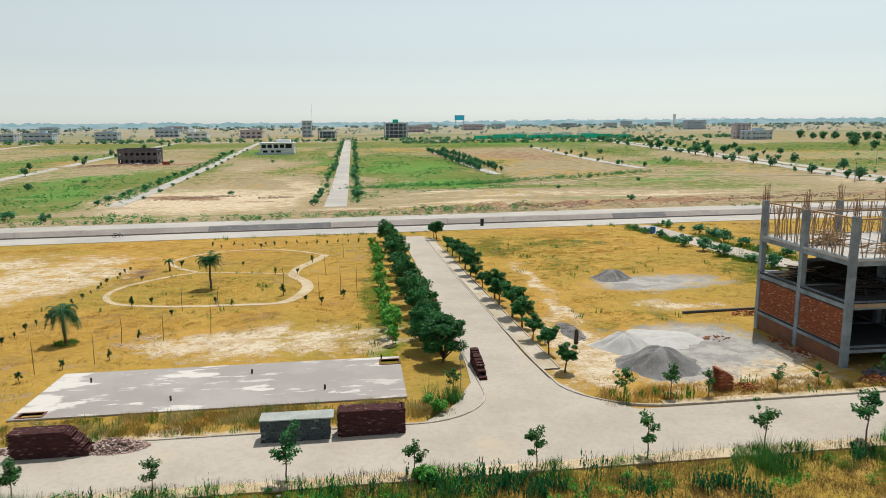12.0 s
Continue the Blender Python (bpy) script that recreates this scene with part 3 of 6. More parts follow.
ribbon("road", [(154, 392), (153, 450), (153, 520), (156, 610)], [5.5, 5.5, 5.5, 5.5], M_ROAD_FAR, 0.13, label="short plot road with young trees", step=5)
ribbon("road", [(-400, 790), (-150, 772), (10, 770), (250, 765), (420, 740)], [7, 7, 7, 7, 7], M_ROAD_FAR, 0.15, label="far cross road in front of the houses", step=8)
ribbon("path", [(18, 296), (60, 311), (100, 333), (140, 354), (200, 338), (225, 330)], [1.4] * 6, M_PAVE, 0.10, label="low pale kerb line across bare plots", category="path", step=4)

# retaining wall with a coping and a drain lip at its foot
wall = thing("retaining_wall", 0, 0, 0, label="grey concrete retaining wall between two carriageways", category="wall", kind="structure")
for i, x0 in enumerate(np.arange(-396, 200, 12.0)):
    x1 = x0 + 11.96
    bm = bmesh.new()
    zb, zt = [float(base_z(x, hw_y(x) + 9.0)) for x in (x0, x1)], [float(base_z(x, hw_y(x) + 13)) for x in (x0, x1)]
    j = random.uniform(-0.04, 0.04)
    for (ya, yb, lo, hi) in ((9.7, 12.3, -0.1, 0.06),):
        vs = []
        for z_off in (0, 1):
            for (x, y, k) in ((x0, ya, 0), (x1, ya, 1), (x1, yb, 1), (x0, yb, 0)):
                if z_off and y == ya:
                    y = ya + 1.7
                vs.append(bm.verts.new((x, hw_y(x) + y + j * 0.3, (zb[k] + lo) if z_off == 0 else (zt[k] + hi + j))))
        for f in ((3, 2, 1, 0), (4, 5, 6, 7), (0, 1, 5, 4), (1, 2, 6, 5), (2, 3, 7, 6), (3, 0, 4, 7)):
            bm.faces.new([vs[q] for q in f])
    part("panel", bm, M_WALLDARK if -18 < x0 < 10 or 60 < x0 < 80 else M_WALLCON, wall)
    bm = bmesh.new()
    zc = [float(base_z(x, hw_y(x) + 9.3)) for x in (x0, x1)]
    vs = []
    for z_off in (-0.2, 0.32):
        for (x, y, k) in ((x0, 9.25, 0), (x1, 9.25, 1), (x1, 9.55, 1), (x0, 9.55, 0)):
            vs.append(bm.verts.new((x, hw_y(x) + y, zc[k] + z_off)))
    for f in ((3, 2, 1, 0), (4, 5, 6, 7), (0, 1, 5, 4), (1, 2, 6, 5), (2, 3, 7, 6), (3, 0, 4, 7)):
        bm.faces.new([vs[q] for q in f])
    part("drain_lip", bm, M_DARKLINE, wall)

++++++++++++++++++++

## THE EXERCISE
Repeat, exactly as they stand above, the lines from the line with "Continue the Blender" to the line with "(225, 330)], [1.4]", both lines included.

## WRITTEN ANSWER
Continue the Blender Python (bpy) script that recreates this scene with part 3 of 6. More parts follow.
ribbon("road", [(154, 392), (153, 450), (153, 520), (156, 610)], [5.5, 5.5, 5.5, 5.5], M_ROAD_FAR, 0.13, label="short plot road with young trees", step=5)
ribbon("road", [(-400, 790), (-150, 772), (10, 770), (250, 765), (420, 740)], [7, 7, 7, 7, 7], M_ROAD_FAR, 0.15, label="far cross road in front of the houses", step=8)
ribbon("path", [(18, 296), (60, 311), (100, 333), (140, 354), (200, 338), (225, 330)], [1.4] * 6, M_PAVE, 0.10, label="low pale kerb line across bare plots", category="path", step=4)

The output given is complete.